This New Photocell Turns CO2 into Fuel, Thinks It’s a Plant
Finally, it looks like we might be able to tap into the process that our leafy cohabitants have been mastering for thousands (if not millions) of years. A research team at the University of Illinois at Chicago (UIC) has come up with a new photocell that harnesses the power of artificial photosynthesis, taking carbon dioxide and sunlight and turning it into usable fuel.
Before beginning to even describe this eco-friendly sorcery, let’s touch base on the not-so-eco-friendly problem that’s prompted the invention of such a device: the build up of carbon dioxide and other dangerous gases in our atmosphere causing a plethora of issues for humanity and the rest of the world. From heating our atmosphere above natural levels to acidifying our oceans (the excess CO2 reacts with sea water to form carbonic acid which is wreaking havoc on marine wildlife), CO2 emissions are becoming a major problem.
With roughly 1.2 billion motor vehicles around the world contributing to these emissions, our current use of resources and technology is simply unsustainable. At the rate we’re going, there won’t be much of a world left. But hope still remains, looming on the horizon.
Earlier this summer, researchers at UIC have developed a new solar cell that’s “not photovoltaic — it’s photosynthetic.” As Dr. Amin Salehi-Khojin, the senior author of the study, suggests, “instead of producing energy in an unsustainable one-way route from fossil fuels to greenhouse gas, we can now reverse the process and recycle atmospheric carbon into fuel using sunlight.”
Just think: a machine that takes carbon dioxide and fashions it back into a usable resource without damaging the environment. Not only does the photocell remove carbon dioxide already in the atmosphere, but provided the technology’s commercialization, it could very well cut out our reliance on greenhouse gas-contributing fossil fuels entirely.
But how exactly does this machine work?
Redefining Solar Power
Image source: UIC
The easiest explanation harkens back to grade school science, likening the photocell to a plant. In nature, trees, shrubs — really anything green and leafy — have cellular structures called chloroplasts which, in turn, contain pigmets called chlorophyll. These molecules are largely responsible for photosynthesis, the process by which plants harness sunlight and use it to produce their own food.
By combining water soaked up through its roots, carbon dioxide absorbed through small pores in the plant’s leaves (otherwise known as stomata), and light energy from the sun, “reaction centers” filled with chlorophyll begin the conversion of these ingredients into sugars and oxygen gas. Just as we provide plants with carbon dioxide to breathe, they’ve been providing us with life-bearing oxygen all these years.
The photocell works on a similar principle.
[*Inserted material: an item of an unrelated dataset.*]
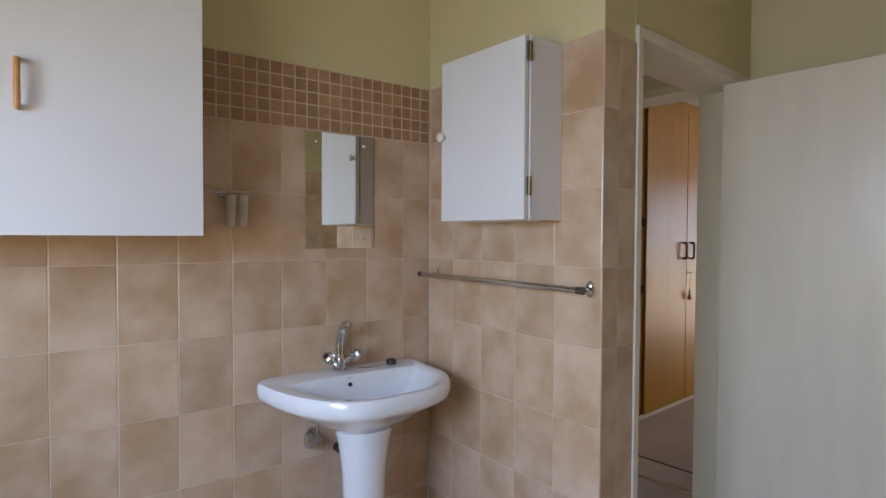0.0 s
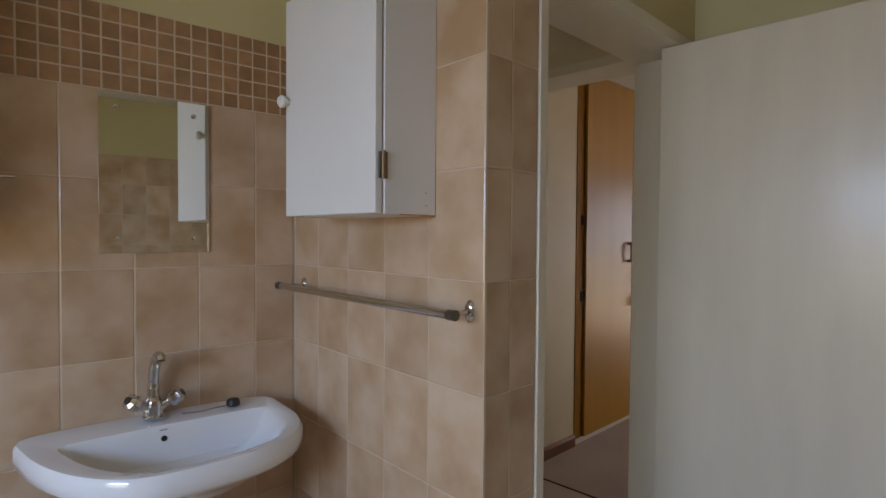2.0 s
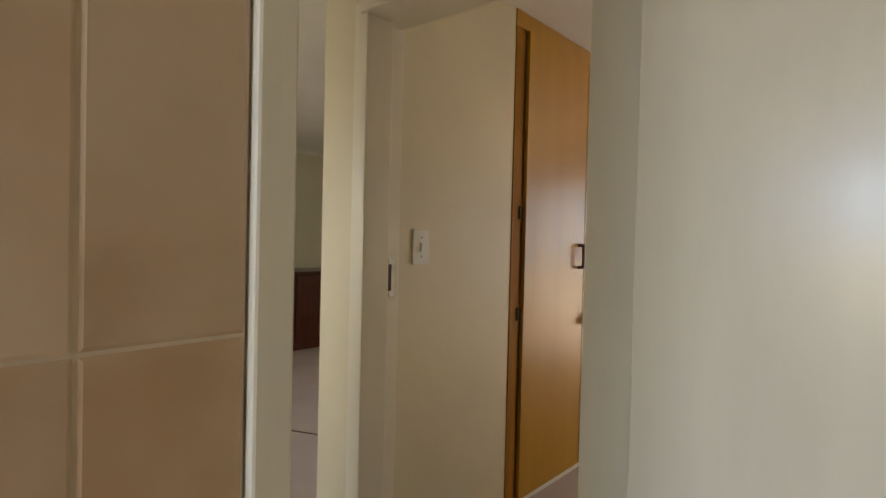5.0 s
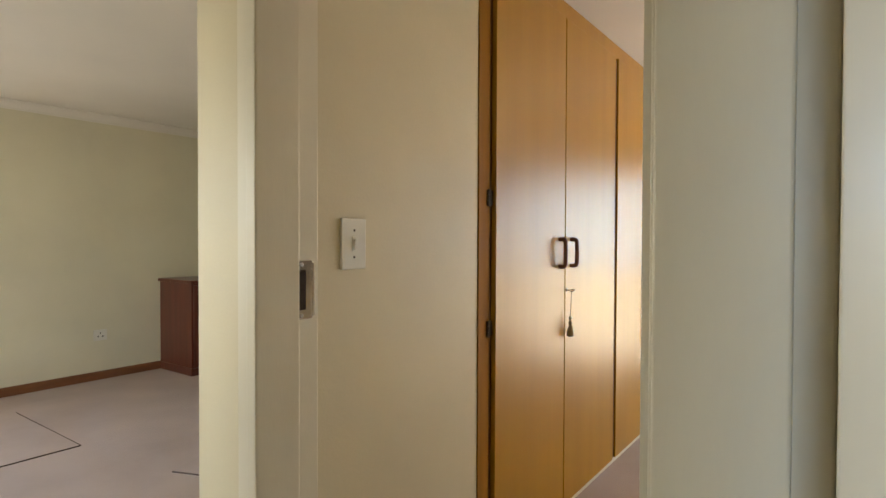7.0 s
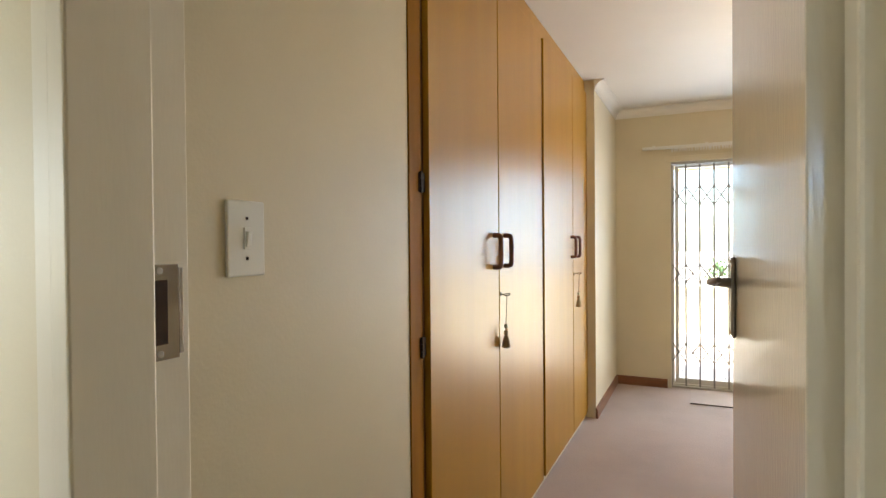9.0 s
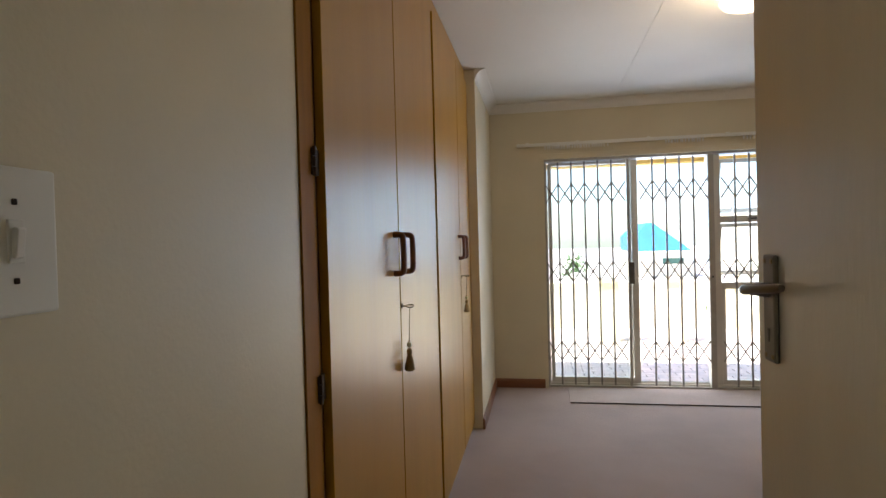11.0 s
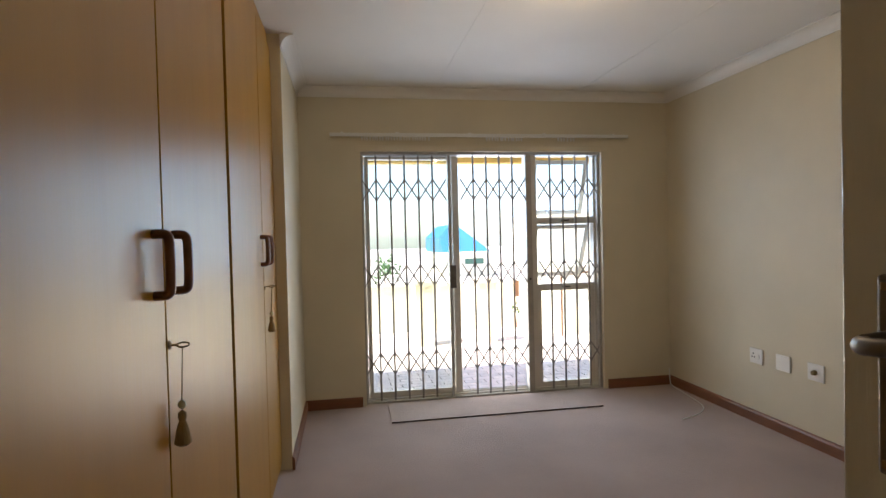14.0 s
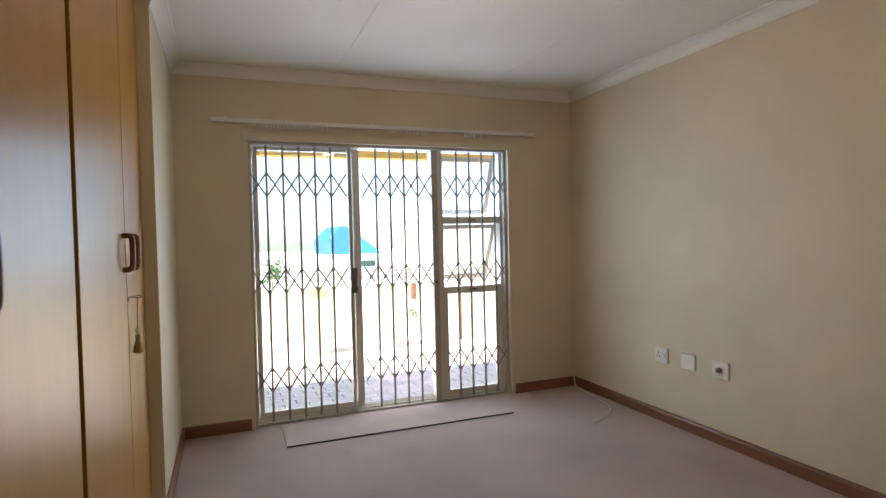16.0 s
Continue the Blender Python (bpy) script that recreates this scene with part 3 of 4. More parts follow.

Instead of sugar (which the plant uses naturally as fuel), this artificial form of photosynthesis yields “Syngas.” Keep in mind, this isn’t the same way conventional solar cells work; solar panels convert electricity from sunlight and store that energy in batteries. Syngas, on the other hand, is a mixture of hydrogen gas and carbon monoxide, which can be burned directly as a fuel or processed further into diesel or other kinds of hydrocarbon fuels.
In addition to the very notion that we can now use carbon dioxide and sunlight as a literal fuel source, what makes this technology most exciting is that it’s cost effective. According to Salehi-Khojin, the cost to covert CO2 to syngas is comparable to a gallon of gasoline. Where other biofuels are a bit more expensive compared to conventional fossil fuel derivatives, syngas, applied at an industrial scale, could effectively make fossil fuels obsolete.
While the prospect of cutting off our crude oil reliance could forever change the economic and environmental conservation playing fields, the photocell’s success isn’t without its own drawbacks. Though the photocell proves fuel synthesis from carbon is possible, making it practical presents a variety of challenges, namely its reliance on rare metallic catalysts:
“Chemical reactions that convert CO2 into burnable forms of carbon are called reduction reactions, the opposite of oxidation or combustion. Engineers have been exploring different catalysts to drive CO2 reduction, but so far such reactions have been inefficient and rely on expensive precious metals such as silver.
Luckily, despite its fancy name, the tungsten catalyst turned out to speed the process, making it 1,000 times faster than using traditional noble-metal catalysts. What’s more is that the new catalyst is also 20 times cheaper.
Bear in mind that since this technology is still so new, it’ll be quite some time before practical market applications emerge. In the meantime, if you’re interested in learning more about this exciting new technology that could potentially due away with fossil fuels forever, the UIC research team’s study was recently published for Science magazine in full detail.
Could this be the ace in the hole we need to take down the ugly behemoth that is global warming? Only time will tell.